Ich lebe nun schon fast 11 Jahre in Indien und meiner Meinung nach ist Indien kein geeignetes Land für alleinreisende Frauen. Hätte ich eine Tochter, würde ich so einem Vorhaben mit sehr grosser Besorgnis entgegensehen. Vor allem jungen, unerfahrenen Indienreisenden mit einem kleinen Reisebudget rate ich davon ab. Um einen Eindruck von Indien zu bekommen, empfehle ich, sich das erste Mal eine Reisebegleitung zu suchen oder sich einer Gruppenreise anzuschließen. So kann man in die indische Kultur reinschnuppern und mal schauen, wie sich dies anfühlt.

Aus meiner eigenen Erfahrung kann ich sagen, dass das Abenteuer Indien mit zunehmendem Alter einfacher wird. Je älter man ist, desto mehr Respekt wird einem entgegengebracht. Mit 48 kann ich es mir jetzt auch ab und zu erlauben, mit jungen Männern zu scherzen, ohne dass es falsch verstanden wird. Irgendwie bekommt man eine gewisse Oma-Aura, die durchaus seine Vorteile hat.

Recht sicher, aber halt auch relativ teuer ist man mit einem eigenen Fahrer unterwegs. Ein Fahrer wird sich automatisch für euch verantwortlich fühlen und stets um eure Sicherheit bemüht sein.
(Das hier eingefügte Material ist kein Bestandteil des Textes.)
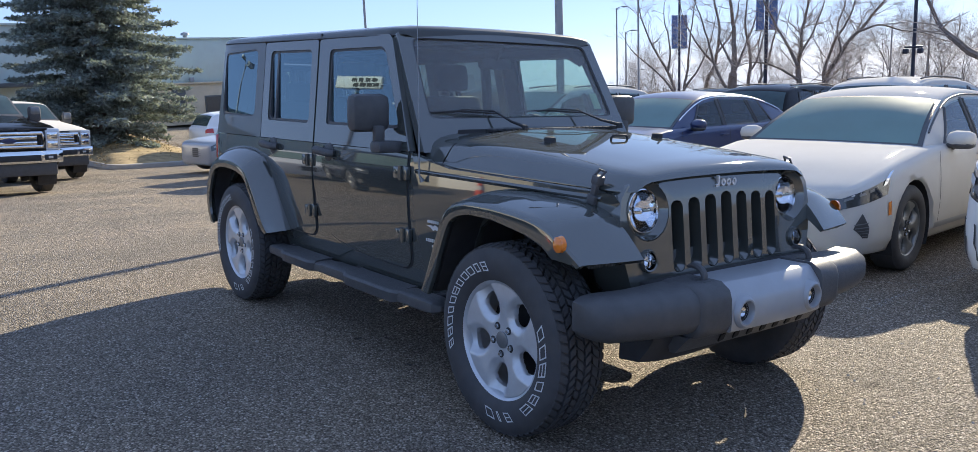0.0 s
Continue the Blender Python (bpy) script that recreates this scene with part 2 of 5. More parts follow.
def cut(ob, cutters):
    """Takes closed bmeshes out of a mesh object."""
    for bm in cutters:
        bmesh.ops.recalc_face_normals(bm, faces=bm.faces)
        me = bpy.data.meshes.new("cutter")
        bm.to_mesh(me)
        bm.free()
        tool = new("cutter", me)
        tool.parent = ob.parent
        tool.matrix_basis = ob.matrix_basis
        mod = ob.modifiers.new("cut", "BOOLEAN")
        mod.object, mod.operation, mod.solver = tool, "DIFFERENCE", "EXACT"
        bpy.context.view_layer.update()
        done = bpy.data.meshes.new_from_object(ob.evaluated_get(bpy.context.evaluated_depsgraph_get()))
        ob.modifiers.clear()
        ob.data = done
        bpy.data.objects.remove(tool)
        bpy.data.meshes.remove(me)
    return ob


def rot(axis, deg):
    return Matrix.Rotation(radians(deg), 4, axis)


# ---- ground ----
def ground_z(x, y):
    """The lot: a slope towards the row, falling away behind the jeep, level further out."""
    yy = max(-9.0, y)
    z = -0.0543 * min(yy, 1.0) - 0.042 * max(0.0, yy - 1.0)
    if x < -1.0:
        d = min(-1.0 - x, 13.85)
        z -= 0.0587 * d * d / (d + 2.0) + 0.035 * min(max(0.0, -14.85 - x), 9.0)
    return z


def axis_steps(lo, hi, fine0, fine1, step, coarse):
    s = list(np.arange(fine0, fine1 + 1e-6, step))
    a, k = [], fine0
    while k > lo:
        k -= coarse
        coarse *= 1.35
        a.append(max(k, lo))
    return a[::-1] + s


def ground_sheet():
    xs = axis_steps(-900, 0, -24, 10, 0.5, 1.0)
    b = [-v - 14 for v in axis_steps(-900, 0, 4, 5, 1, 1.0)][::-1]
    xs = xs + [x for x in (11, 13, 16, 20, 30, 50, 90, 200, 500, 900)]
    ys = [-900, -400, -150, -60, -30, -20, -14, -11] + list(np.arange(-9, 14.1, 0.5)) + [16, 19, 23, 30, 45, 70, 120, 250, 500, 900]
    bm = bmesh.new()
    g = [[bm.verts.new((x, y, ground_z(x, y))) for y in ys] for x in xs]
    for i in range(len(xs) - 1):
        for j in range(len(ys) - 1):
            bm.faces.new((g[i][j], g[i + 1][j], g[i + 1][j + 1], g[i][j + 1]))
    return bm


def asphalt():
    m = bpy.data.materials.new("worn_asphalt")
    m.use_nodes = True
    n, l = m.node_tree.nodes, m.node_tree.links
    b = n["Principled BSDF"]
    b.inputs["Roughness"].default_value = 0.85
    b.inputs["Specular IOR Level"].default_value = 0.15
    co = n.new("ShaderNodeTexCoord")

    def tex(kind, scale, detail=4):
        t = n.new(kind)
        t.inputs["Scale"].default_value = scale
        if kind == "ShaderNodeTexNoise":
            t.inputs["Detail"].default_value = detail
        l.new(co.outputs["Object"], t.inputs["Vector"])
        return t

    def ramp(src, stops):
        r = n.new("ShaderNodeValToRGB")
        e = r.color_ramp.elements
        e[0].position, e[0].color = stops[0][0], (*stops[0][1], 1)
        e[1].position, e[1].color = stops[-1][0], (*stops[-1][1], 1)
        for p, c in stops[1:-1]:
            k = e.new(p)
            k.color = (*c, 1)
        l.new(src, r.inputs["Fac"])
        return r.outputs["Color"]

    def mix(kind, fac, a, c):
        x = n.new("ShaderNodeMix")
        x.data_type, x.blend_type = "RGBA", kind
        x.inputs["Factor"].default_value = fac
        l.new(a, x.inputs["A"])
        l.new(c, x.inputs["B"])
        return x.outputs["Result"]

    stones = tex("ShaderNodeTexVoronoi", 100)
    stone = n.new("ShaderNodeSeparateColor")
    l.new(stones.outputs["Color"], stone.inputs["Color"])
    base = ramp(stone.outputs["Red"], [(0.0, (0.157, 0.133, 0.103)), (0.45, (0.258, 0.222, 0.176)), (0.8, (0.369, 0.320, 0.259)), (1.0, (0.62, 0.55, 0.465))])
    # gaps between stones darkened in the colour, for the shade of low sun
    gap = ramp(stones.outputs["Distance"], [(0.0, (1, 1, 1)), (0.45, (0.9, 0.9, 0.9)), (0.75, (0.24, 0.235, 0.23))])
    col = mix("MULTIPLY", 0.8, base, gap)
    fine = ramp(tex("ShaderNodeTexNoise", 330, 3).outputs["Fac"], [(0.32, (0.6, 0.6, 0.6)), (0.68, (1.38, 1.38, 1.38))])
    col = mix("MULTIPLY", 1.0, col, fine)
    patches = ramp(tex("ShaderNodeTexNoise", 0.55, 7).outputs["Fac"], [(0.3, (0.74, 0.755, 0.78)), (0.5, (1, 1, 1)), (0.7, (1.2, 1.165, 1.1))])
    col = mix("MULTIPLY", 1.0, col, patches)
    stains = ramp(tex("ShaderNodeTexNoise", 2.7, 5).outputs["Fac"], [(0.24, (0.55, 0.54, 0.53)), (0.34, (1, 1, 1)), (0.9, (1, 1, 1))])
    col = mix("MULTIPLY", 1.0, col, stains)
    l.new(col, b.inputs["Base Color"])
    h1 = n.new("ShaderNodeMath")
    h1.operation = "MULTIPLY_ADD"
    h1.inputs[1].default_value, h1.inputs[2].default_value = -1.0, 1.0
    l.new(stones.outputs["Distance"], h1.inputs[0])
    h2 = n.new("ShaderNodeMath")
    h2.operation = "MULTIPLY_ADD"
    h2.inputs[1].default_value = 0.5
    l.new(tex("ShaderNodeTexNoise", 120, 3).outputs["Fac"], h2.inputs[0])
    l.new(h1.outputs["Value"], h2.inputs[2])
    p = n.new("ShaderNodeBump")
    p.inputs["Strength"].default_value, p.inputs["Distance"].default_value = 0.7, 0.02
    l.new(h2.outputs["Value"], p.inputs["Height"])
    l.new(p.outputs["Normal"], b.inputs["Normal"])
    return m


ground = part("ground", ground_sheet(), asphalt(), None, smooth=60)
tagged(ground, "worn grey asphalt parking lot with coarse pale stones", "ground", kind="structure")


# ---- the jeep (its own frame: x ahead, y to its left, rear axle at x = 0) ----
def half_width(x, z):
    if z < 1.13:
        w = 0.79 - (0.035 * ((0.95 - z) / 0.42) ** 2 if z < 0.95 else 0.012 * ((z - 0.95) / 0.18) ** 2)
    else:
        w = 0.778 - (z - 1.13) * 0.14
    if x > 2.08:
        w -= (x - 2.08) * 0.125
    if x < -0.55:
        w -= 0.5 * (-0.55 - x) ** 2
    return w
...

Je mehr man selbst organisieren und planen muss, desto anstrengender und nervenaufreibender zeigt sich der indische Subkontinent. Dieses Land kann einem schnell an die eigenen Grenzen bringen. Um das Abenteuer überhaupt in Betracht zu ziehen, sind meiner Meinung nach gute bis sehr gute Englischkenntnisse und eine vorgängige Auseinandersetzung mit der indischen Kultur unabdingbar.
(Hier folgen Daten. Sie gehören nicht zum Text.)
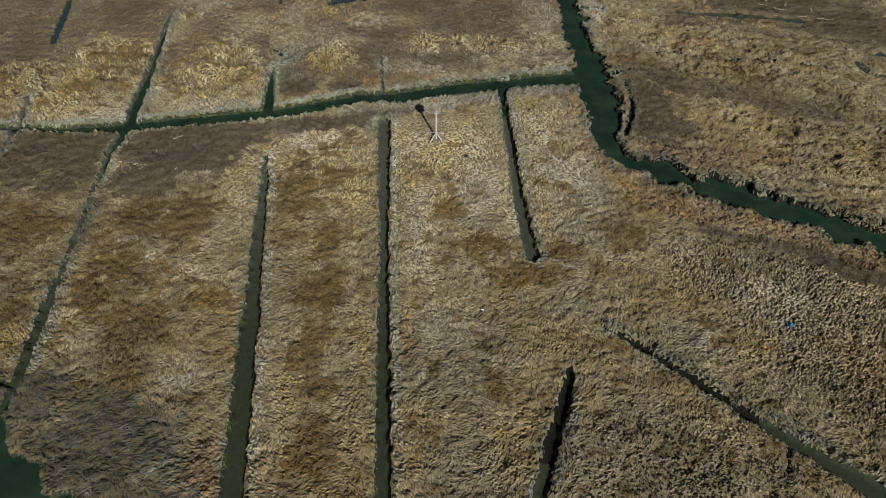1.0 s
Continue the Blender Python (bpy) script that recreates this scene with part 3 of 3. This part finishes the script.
rim = (tk >= len(WATERWAYS)) & (tk < 90) & (td < 0.8)
kind[rim] = np.where(chance() < 0.6, 0, 2)[rim]

# name, material, blades and sheaves to a place, height and lean of the blades, their width, length, half width and height of the sheaves, label
KINDS = [("marsh_grass", M_STRAW, 1.7, 0.80, 0.24, 0.72, 0.040, 0.56, 0.080, 0.112, "matted straw-coloured marsh grass lying in swirls"),
         ("tussock_grass", M_TUSSOCK, 1.8, 0.85, 0.25, 0.62, 0.038, 0.34, 0.078, 0.24, "straw-coloured tussocks of marsh grass with dark gaps"),
         ("brown_reed", M_REED, 5.0, 0.0, 0.46, 0.30, 0.034, 0.5, 0.12, 0.3, "dense grey-brown stand of upright dead reeds"),
         ("rusty_grass", M_OLIVE, 3.0, 0.45, 0.24, 0.70, 0.040, 0.40, 0.09, 0.13, "low rusty olive-brown marsh grass patches"),
         ("bank_cordgrass", M_BANK, 3.5, 0.70, 0.28, 0.55, 0.036, 0.46, 0.075, 0.20, "bleached grey cordgrass fringing the ditch banks"),
         ("green_sedge", M_SEDGE, 14.0, 0.0, 0.08, 0.50, 0.056, 0.5, 0.1, 0.1, "short pale green sedge on the ditch bank"),
         ("russet_grass", M_RUSSET, 2.5, 0.80, 0.24, 0.72, 0.040, 0.66, 0.080, 0.18, "russet tan grass in strips along the creek"),
         ("golden_grass", M_GOLD, 1.0, 0.80, 0.30, 0.70, 0.040, 0.36, 0.082, 0.17, "golden straw-coloured marsh grass in rounded humps")]

# which way each lock of grass lies, swirling over the marsh, and how high it stands
lie = 3.4 + 3.2 * (fbm(tx * 0.12, ty * 0.12, 51, 2) - 0.5) * 2 + 1.7 * (fbm(tx * 0.6, ty * 0.6, 52, 2) - 0.5) * 2 + rng.normal(0, 0.3, tx.shape)
# on the banks it hangs over towards the water
fall_x = blend(F_D, tx + 0.3, ty) - blend(F_D, tx - 0.3, ty)
fall_y = blend(F_D, tx, ty + 0.3) - blend(F_D, tx, ty - 0.3)
downhill = np.arctan2(-fall_y, -fall_x) + rng.normal(0, 0.45, tx.shape)
lie = np.where((kind == 4) & (td < 1.2) & (on_creek | (tk == 99)), downhill, lie)
lie = np.where((kind == 6) & on_creek, downhill + 0.9, lie)
trodden = np.maximum(np.exp(-((tx + 0.8) ** 2 + (ty - 2.0) ** 2) / 11.0), np.exp(-(tx ** 2 + (ty + 0.4) ** 2) / 3.5))
stature = np.clip(0.6 + 0.7 * heap, 0.5, 1.4) * rng.uniform(0.88, 1.12, tx.shape) * (1 + 0.3 * humps * (kind == 7))
stature = stature * np.where((kind == 4) & (shore > 0.4), 0.75, 1.0) * np.where((kind == 2) & (td < 0.7), 0.55, 1.0) * np.where(rim, 0.3, 1.0)
stature = stature * np.where((kind == 4) & ~on_creek & (td < 0.5), np.where(te > 0, 1.35, 0.8), 1.0) * (1 - 0.93 * trodden)

# how light each lock is, and how golden (0) or ashen (1)
north = sstep(8, 24, ty)
# paler middle fields, darker south: partly haze and lens falloff put into tone
tone = 0.41 + (0.13 + 0.11 * north) * (chance() - 0.5) + 0.24 * (vnoise(tx * 2.1, ty * 2.1, 78) - 0.5) + 0.15 * sstep(-24, -6, ty) * sstep(12, 8, ty) - 0.08 * sstep(-28, -40, ty) + 0.50 * (fbm(tx * 0.9, ty * 0.9, 71) - 0.5) + 0.36 * (fbm(tx * 0.22, ty * 0.22, 73, 2) - 0.5)
# eastern swells lightened and furrows darkened: relief shading put into the tone
tone = tone + 0.32 * pale + 0.06 * gold - 0.10 * rust - 0.04 * ash + (1.0 * (fbm(tx * 0.45, ty * 0.6, 77) - 0.5) - 0.22 * (ty < 0)) * stand(tx, ty, MOTTLED, 0.5) - 0.16 * sstep(20, 23, tx) * sstep(-16, -10, ty) * sstep(28, 14, ty) + 0.5 * (furrows(tx, ty) - 0.47 * (tx > 24)) * (ty > -12) * (kind != 2) + 0.06 * north
tone = tone - 0.22 * reed - 0.4 * tufts - 0.24 * stand(tx, ty, DULL_STANDS, 0.7) + (0.16 * north + 0.04 * sstep(34, 42, ty)) * (kind == 7)
tone = np.where(kind == 2, 0.37 + 0.04 * north + (0.14 + 0.16 * north) * (chance() - 0.5) + 0.55 * (fbm(tx * 0.3, ty * 0.3, 74) - 0.5) - 0.14 * (ty < 6) + 0.26 * north * (tx < 20) - 0.30 * stand(tx, ty, DARK_REEDS, 0.7) + 0.22 * stand(tx, ty, NORTH_TAN, 0.8), tone)
tone = np.where(kind == 4, tone + 0.22 * (np.isin(tk, (3, 4)) & (te > 0) & (td < 1)) - 0.36 * shore * (ty < -20) - 0.12 * shore * (ty > 20) - 0.20 * on_creek, tone)
algae = (kind == 5) & (td < -0.05 + 0.9 * (fbm(tx * 0.5, ty * 0.5, 46) - 0.34) * (tk == 0))
tone = np.where(kind == 5, np.where(algae, 0.08, 0.62) - 0.45 * green_edge + 0.2 * (chance() - 0.5), tone)
# golden locks darken between the mounds: hollow shade put into their tone
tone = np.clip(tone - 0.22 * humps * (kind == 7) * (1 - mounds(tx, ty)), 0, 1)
hue = np.clip(0.46 + 1.0 * (fbm(tx * 0.25, ty * 0.25, 75, 2) - 0.5) + 0.75 * (fbm(tx * 0.9, ty * 0.9, 76) - 0.5) + 0.45 * ash - 0.10 * gold * (1 - ash) + 0.10 * pale + 0.2 * sstep(34, 42, ty) + np.where(kind == 2, 0.05 - 0.14 * north, 0.0) + 0.6 * (kind == 5) - 0.9 * algae + 0.15 * (kind == 1) + 0.12 * (kind == 4) + 0.18 * (chance() - 0.5), 0, 1)


def tuft(x, y, k):
    """The height of the mat's top at a place, 0..1: small rounded locks parted by creases."""
    f = 1.05 if k == 1 else 1.75
    wx = x + (vnoise(x * 1.1, y * 1.1, 91) - 0.5) * 0.9
    wy = y + (vnoise(x * 1.1, y * 1.1, 92) - 0.5) * 0.9
    a = np.abs(vnoise(wx * 1.7 * f, wy * 2.3 * f, 93) * 2 - 1)
    b = np.abs(vnoise(wx * 3.4 * f + 5, wy * 4.4 * f, 94) * 2 - 1)
    return np.clip(0.5 * a ** 0.6 + 0.58 * b ** 0.55, 0, 1.2)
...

Kurzeinblick in die indische Kultur

Indische Frauen reisen in der Regel nicht alleine. Dies würden die Eltern und Ehemänner doch mit grosser Besorgnis sehen. Man ist sehr auf Sicherheit bedacht und will nichts riskieren. Weibliche Fahrgäste nutzen Uber nur mit GPS-Kontrolle und nachts ist man zu Hause oder sicherlich nicht alleine unterwegs.
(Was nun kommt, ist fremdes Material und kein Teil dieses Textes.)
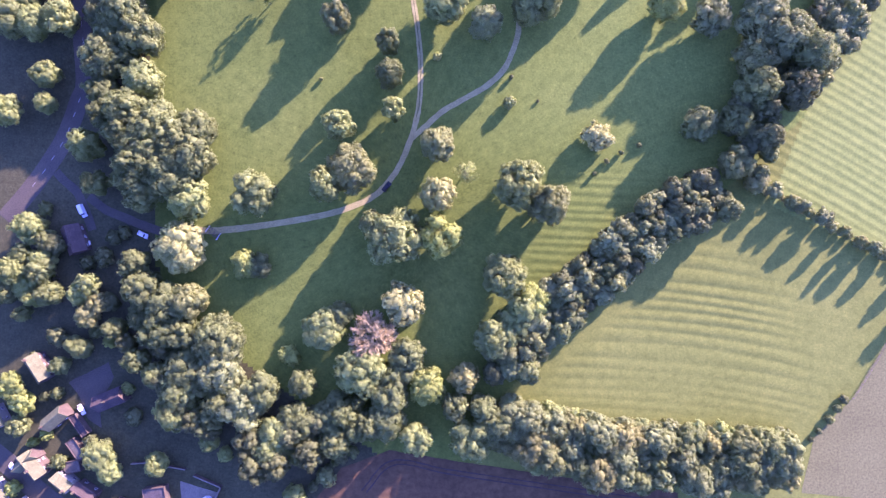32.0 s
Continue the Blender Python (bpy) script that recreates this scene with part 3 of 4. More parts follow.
tree("round", "brown", 17.2, -61.9, 5.7, 11, "in the wooded fringe", "trees of the wooded fringe")
tree("round", "green", -7.0, -60.7, 6.3, 12, "in the wooded fringe", "trees of the wooded fringe")
tree("round", "light", -0.6, -84.7, 6.3, 11, "in the wooded fringe", "trees of the wooded fringe")
tree("round", "green", -12.3, -77.6, 7.6, 12, "in the wooded fringe", "trees of the wooded fringe")
tree("round", "green", -22.9, -78.8, 5.9, 11, "in the wooded fringe", "trees of the wooded fringe")
tree("round", "green", -10.2, -68.9, 7.1, 13, "in the wooded fringe", "trees of the wooded fringe")
tree("round", "green", -30.3, -73.5, 6.3, 11, "in the wooded fringe", "trees of the wooded fringe")
tree("round", "dark", -37.7, -77.8, 6.3, 11, "in the wooded fringe", "trees of the wooded fringe")
tree("bush", "green", -29.8, -89.7, 4.3, 5, "growing in the grass", "low bushes", "bush")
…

In den Großstädten Mumbai, Delhi und Bangalore sieht man indische Frauen in westlicher Kleidung, aber die große Mehrheit ist doch indisch gekleidet. Hier in Chennai (Tamil Nadu) ist man noch sehr traditionell und konservativ eingestellt. Im Alltag sieht man eigentlich nur Frauen in Saris oder Churidars (Salwar Kameez). Nur wenn ich in eine Mall, ein 5-Sterne-Hotel oder eine Bar gehe, sehe ich westlichen Kleidungsstil. Da präsentieren sich auch einige indische Frauen der höheren Mittel- und Oberschicht gerne knapp und körperbetont. Ein ähnliches Bild präsentiert sich im geschützten Rahmen eines besseren Hotels oder Resorts, wo Indiens Mittelschicht anzutreffen ist.

In Indien kennt man keine Badekultur. Eigentlich auch nicht erstaunlich, denn die meisten können nicht schwimmen. Eine indische Frau würde niemals in einem Bikini oder Badeanzug an einen normalen Strand gehen. Ist der Strand privat, gesichert oder sehr touristisch wie in Goa, dann sieht es wieder anders aus.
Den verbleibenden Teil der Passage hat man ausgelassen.